Gangster Squad 2013, R)
Gangster Squad is cliched, unoriginal, not particularly well written and a bit cartoon like. This is all made up for by the fact that it is lots and lots of fun. The cast is great, Sean Penn standing out as a baddie to remember. I'm the first one to point the finger at inaccuracies and laziness when it comes to script but I just couldn't help but like Gangster Squad. It never tries to be LA Confidential or The Untouchables and to be honest, both those films are a little over rated anyway. It's pure pulp popcorn fun.
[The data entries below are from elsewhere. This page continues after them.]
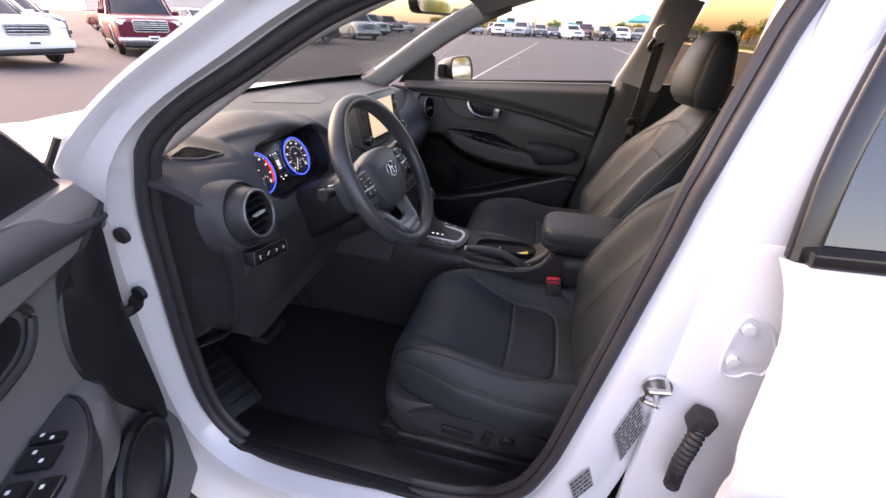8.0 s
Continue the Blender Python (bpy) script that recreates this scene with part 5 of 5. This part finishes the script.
oval = [q for q in rounded(0.196, 0.084, 0.041, 12)]
cut(console_body, loft([[on_cup(a * 0.99, b * 0.98, z) for a, b in oval] for z in (0.535, 0.75)]))
cup = part("cup_tray", loft([[on_cup(a * k, b * k, z) for a, b in oval] for k, z in ((1.02, 0.636), (1.03, 0.646), (1.0, 0.649), (0.97, 0.645), (0.955, 0.62), (0.92, 0.545), (0.3, 0.543))]), CARPET, console, "oval black cup holder tray")
for sgn in (1, -1):
    part("well_wall", ring(on_cup(sgn * 0.055, 0, 0.618), (0, 0, 1), 0.0385, 0.0016, 36, 6), HARD, cup)
part("cup_divider", loft([[on_cup(a, b, z) for a, b in rounded(0.034, 0.074, 0.006)] for z in (0.55, 0.628, 0.632)]), PLASTIC, cup, "low divider between the cups")
part("divider_clip", rbox((0.006, 0.016, 0.010), on_cup(-0.019, 0.006, 0.634), 0.002), SILVER, cup)
card = thing("paper_tag", "white and yellow paper tag lying in the cup holder", "paper tag", (0.0, -0.035, 0.655))
part("tag", rbox((0.048, 0.017, 0.001), (-0.012, -0.036, 0.6385), 0, (14, -12, 14)), PAPER, card)
part("yellow_edge", rbox((0.016, 0.018, 0.0016), (0.007, -0.031, 0.6430), 0, (14, -12, 14)), YELLOW, card, "yellow end")
# handbrake
hb = thing("handbrake", "black handbrake lever lowered in its slot", "handbrake", (-0.05, -0.10, 0.62))
rings = []
for x, y, z, r in ((-0.182, -0.092, 0.664, 0.008), (-0.176, -0.092, 0.664, 0.0125), (-0.15, -0.091, 0.665, 0.0145), (-0.10, -0.090, 0.664, 0.0155), (-0.06, -0.092, 0.659, 0.0155), (-0.035, -0.095, 0.650, 0.0165), (-0.012, -0.098, 0.638, 0.0185), (0.020, -0.101, 0.624, 0.019), (0.045, -0.102, 0.612, 0.018)):
    rings.append([(x, y + a, z + b) for a, b in superring(r, r * 0.82, 24, 0.62)])
part("lever_grip", loft(rings), HARD, hb, "black moulded grip")
part("release_button", rbox((0.012, 0.015, 0.013), (-0.184, -0.092, 0.664), 0.004), BRIGHT, hb, "bright release button")
tray = [tuple(q) for q in even(spline([(-0.186, -0.108), (-0.188, -0.138), (-0.165, -0.152), (-0.087, -0.157), (-0.020, -0.154), (0.020, -0.140), (0.030, -0.115), (0.0, -0.090), (-0.08, -0.082), (-0.15, -0.084)], 140, True), 80)]
cxy = np.array(tray).mean(0)
rings = [[(cxy[0] + (a - cxy[0]) * k, cxy[1] + (b - cxy[1]) * k, 0.634 + dz) for a, b in tray] for k, dz in ((0.97, -0.22), (1.0, -0.15), (1.0, 0.006), (0.99, 0.009), (0.965, 0.008), (0.94, -0.012), (0.5, -0.016))]
part("brake_tray", loft(rings), HARD, console, "moulded tray round the handbrake")
part("console_rail", tube(spline([(-0.186, -0.138, 0.640), (-0.12, -0.155, 0.641), (-0.020, -0.153, 0.642), (0.030, -0.146, 0.652), (0.068, -0.138, 0.676), (0.088, -0.134, 0.705)], 30), 0.0085, 8), HARD, console, "curved rail up to the armrest")
part("rail_side", prism([(-0.186, 0.50), (-0.186, 0.638), (-0.02, 0.640), (0.03, 0.650), (0.068, 0.674), (0.088, 0.703), (0.12, 0.703), (0.12, 0.50)], "y", -0.146, -0.128, 0.002), HARD, console)
part("pocket_slot", tube(spline([(0.008, -0.092, 0.640), (0.045, -0.080, 0.654), (0.078, -0.060, 0.675), (0.098, -0.030, 0.694)], 20), [0.004 + 0.010 * math.sin(math.pi * k / 19) for k in range(20)], 8, flat=0.6), PLASTIC, console, "dark pocket behind the cups")
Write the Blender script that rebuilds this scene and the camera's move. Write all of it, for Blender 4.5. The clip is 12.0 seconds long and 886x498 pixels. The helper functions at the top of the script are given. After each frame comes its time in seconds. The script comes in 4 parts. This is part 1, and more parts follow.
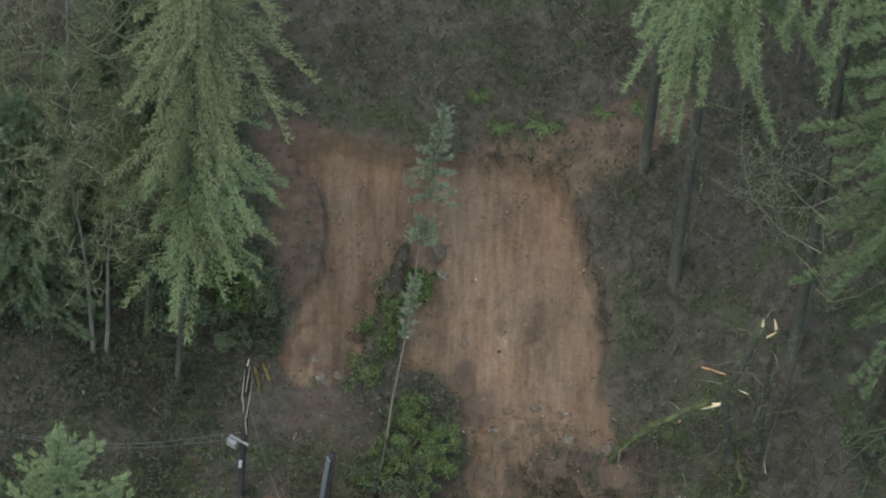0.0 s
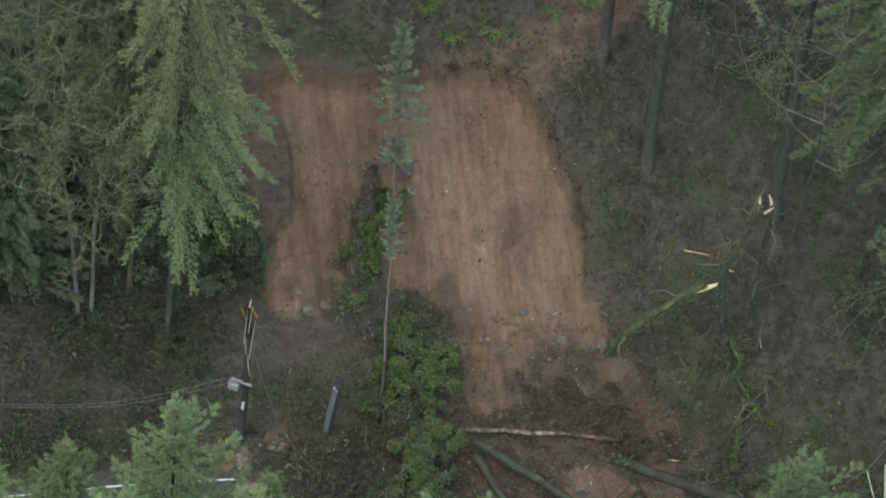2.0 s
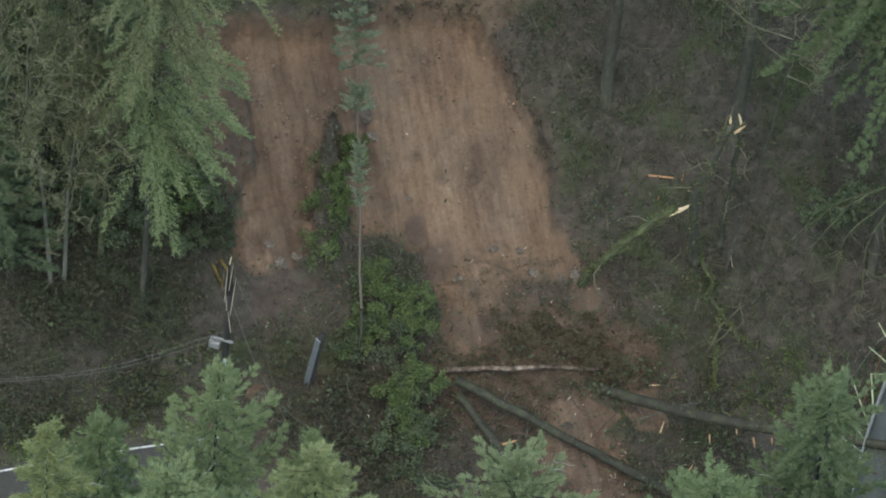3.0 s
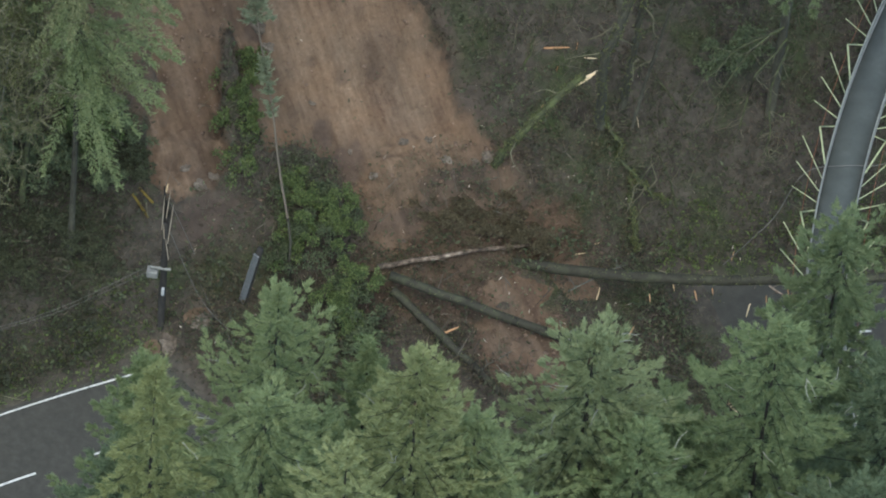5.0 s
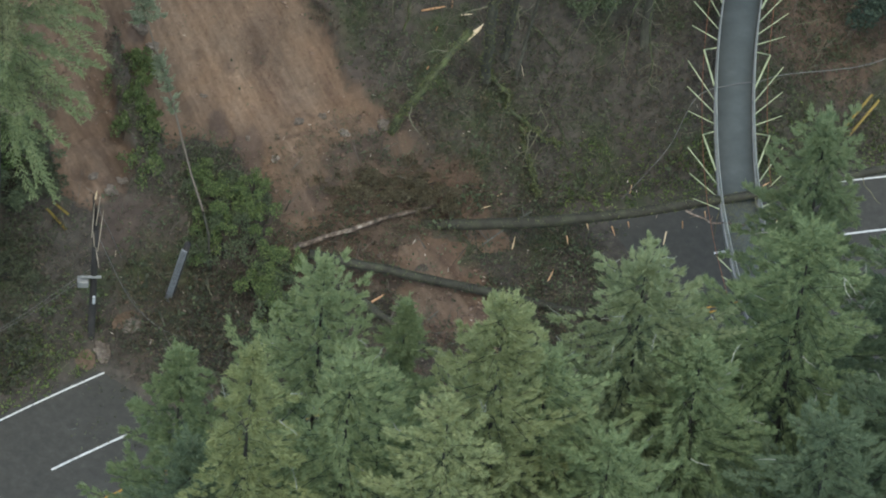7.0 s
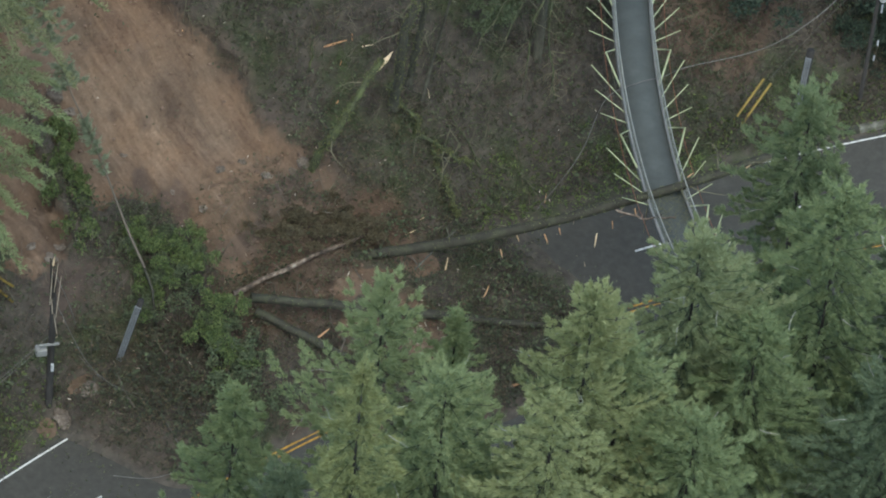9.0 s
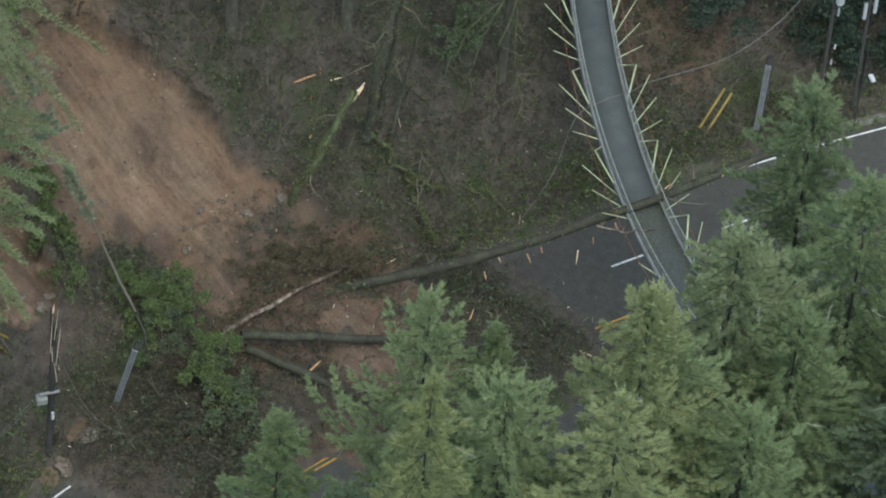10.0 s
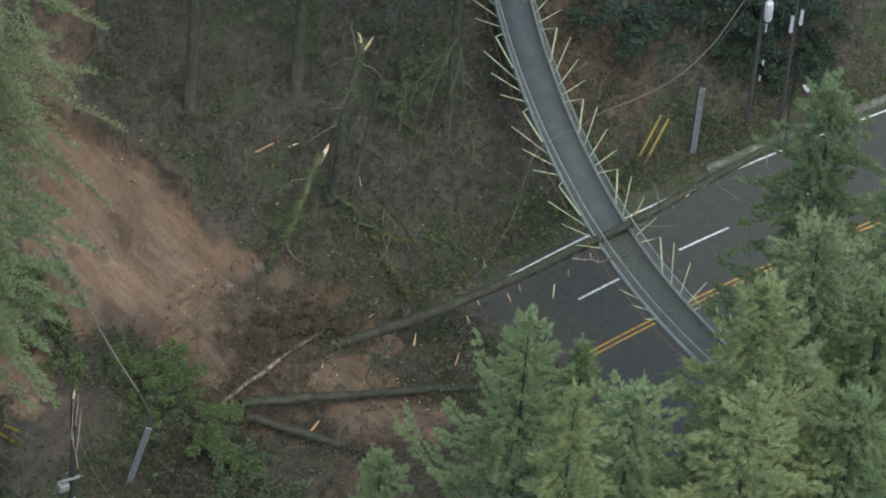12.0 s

Only God Forgives 2013, R)
Only God Forgives seems to have suffered at the audiences lack of imagination rather than the Kubrickian style delusion of grandeur from director Nicolas Winding Refn that it has been accused of being. Its similarities to Kubrick's work are understandable but ever since 1996's Pusher, Refn has proved his worth and his vision is his own. Drive seems to have done the director less favours than it first seemed and could possibly be the film he is going to be forever compared against, even though I don't think it's his most creative film. Only God Forgives is a visually stunning film with heaps of subtle metaphors and intriguing social caricatures. The narrative is deconstructed perfectly, leaving the audience to decide who is who to them and who or what the film is about. It's all about interpretation. If Quentin Tarantino had made it everyone would be raving about how clever it was. I loved it.